Sunday 28 April 2019

the power of wish to distort and deny

From the Foreword to the 1990 Edition of Awakenings by Oliver Sacks:

In the summer of 1970, then, in a letter to the Journal of the American Medical Association, I reported these findings, describing the total effects of L-DOPA in 60 patients whom I had maintained on it for a year. All of these, I noted, had done well at first; but all of them, sooner or later, had escaped from control, had entered complex, sometimes bizarre, and unpredictable states. These could not, I indicated, be seen as ‘side-effects,’ but had to be seen as integral parts of an evolving whole. Ordinary considerations and policies, I stressed, sooner or later ceased to work. There was a need for a deeper, more radical understanding.
My JAMA letter caused a furor among some of my colleagues. I was astonished and shocked by the storm that blew up; and, in particular, by the tone of some of the letters. Some colleagues insisted that such effects ‘never’ occurred; others that, even if they did, the matter should be kept quiet, lest it disturb ‘the atmosphere of therapeutic optimism needed for the maximal efficiency of L-DOPA.’ It was even thought, absurdly, that I was ‘against’ L-DOPA — but it was not L-DOPA but reductionism I was against.
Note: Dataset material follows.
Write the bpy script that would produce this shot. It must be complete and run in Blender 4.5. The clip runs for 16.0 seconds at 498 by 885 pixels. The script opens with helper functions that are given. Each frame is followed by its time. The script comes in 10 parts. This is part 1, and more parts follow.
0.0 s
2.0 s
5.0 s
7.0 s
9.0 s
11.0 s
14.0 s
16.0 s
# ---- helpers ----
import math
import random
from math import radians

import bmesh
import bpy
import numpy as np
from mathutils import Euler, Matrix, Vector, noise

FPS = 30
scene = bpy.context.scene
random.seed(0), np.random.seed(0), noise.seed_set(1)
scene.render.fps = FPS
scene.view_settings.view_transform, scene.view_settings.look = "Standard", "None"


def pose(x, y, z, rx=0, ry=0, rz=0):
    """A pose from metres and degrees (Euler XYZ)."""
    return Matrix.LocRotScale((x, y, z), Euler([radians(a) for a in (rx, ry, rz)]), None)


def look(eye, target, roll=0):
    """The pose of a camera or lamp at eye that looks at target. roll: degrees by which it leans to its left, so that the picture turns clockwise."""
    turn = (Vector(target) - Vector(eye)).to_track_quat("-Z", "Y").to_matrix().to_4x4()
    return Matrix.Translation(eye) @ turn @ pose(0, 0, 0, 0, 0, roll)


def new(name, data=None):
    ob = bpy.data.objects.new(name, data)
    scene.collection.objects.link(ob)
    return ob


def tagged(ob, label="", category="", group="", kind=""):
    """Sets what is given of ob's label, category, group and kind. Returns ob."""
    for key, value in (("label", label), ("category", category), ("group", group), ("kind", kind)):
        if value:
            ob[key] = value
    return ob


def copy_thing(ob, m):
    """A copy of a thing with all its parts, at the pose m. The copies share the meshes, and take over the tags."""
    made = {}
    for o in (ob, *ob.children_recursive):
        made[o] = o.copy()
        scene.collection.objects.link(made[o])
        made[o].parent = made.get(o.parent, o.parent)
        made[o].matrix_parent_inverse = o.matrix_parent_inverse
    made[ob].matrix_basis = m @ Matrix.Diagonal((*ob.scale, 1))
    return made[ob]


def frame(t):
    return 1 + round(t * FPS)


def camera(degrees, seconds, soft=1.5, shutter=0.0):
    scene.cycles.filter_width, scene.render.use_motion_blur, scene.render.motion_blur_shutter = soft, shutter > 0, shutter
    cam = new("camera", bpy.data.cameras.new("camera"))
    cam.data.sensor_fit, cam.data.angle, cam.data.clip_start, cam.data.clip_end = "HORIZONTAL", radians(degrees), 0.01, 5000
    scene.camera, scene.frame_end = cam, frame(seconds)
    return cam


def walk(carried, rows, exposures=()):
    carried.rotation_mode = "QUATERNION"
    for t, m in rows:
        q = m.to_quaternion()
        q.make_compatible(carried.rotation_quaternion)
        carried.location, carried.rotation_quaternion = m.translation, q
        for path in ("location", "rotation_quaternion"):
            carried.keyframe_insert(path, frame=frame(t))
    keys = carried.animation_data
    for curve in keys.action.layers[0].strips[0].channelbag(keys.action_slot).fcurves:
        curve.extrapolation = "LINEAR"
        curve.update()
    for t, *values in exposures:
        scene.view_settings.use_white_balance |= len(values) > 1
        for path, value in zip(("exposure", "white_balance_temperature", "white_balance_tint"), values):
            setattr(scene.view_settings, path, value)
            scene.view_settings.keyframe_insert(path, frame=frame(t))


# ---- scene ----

I invited my colleagues to come to Mount Carmel, to see for themselves the reality of what I had reported; none of them took up my invitation. I had not properly realised, until this time, the power of wish to distort and deny — and its prevalence in this complex situation, where the enthusiasm of doctors, and the distress of patients, might lie in unconscious collusion, equally concerned to wish away an unpalatable truth.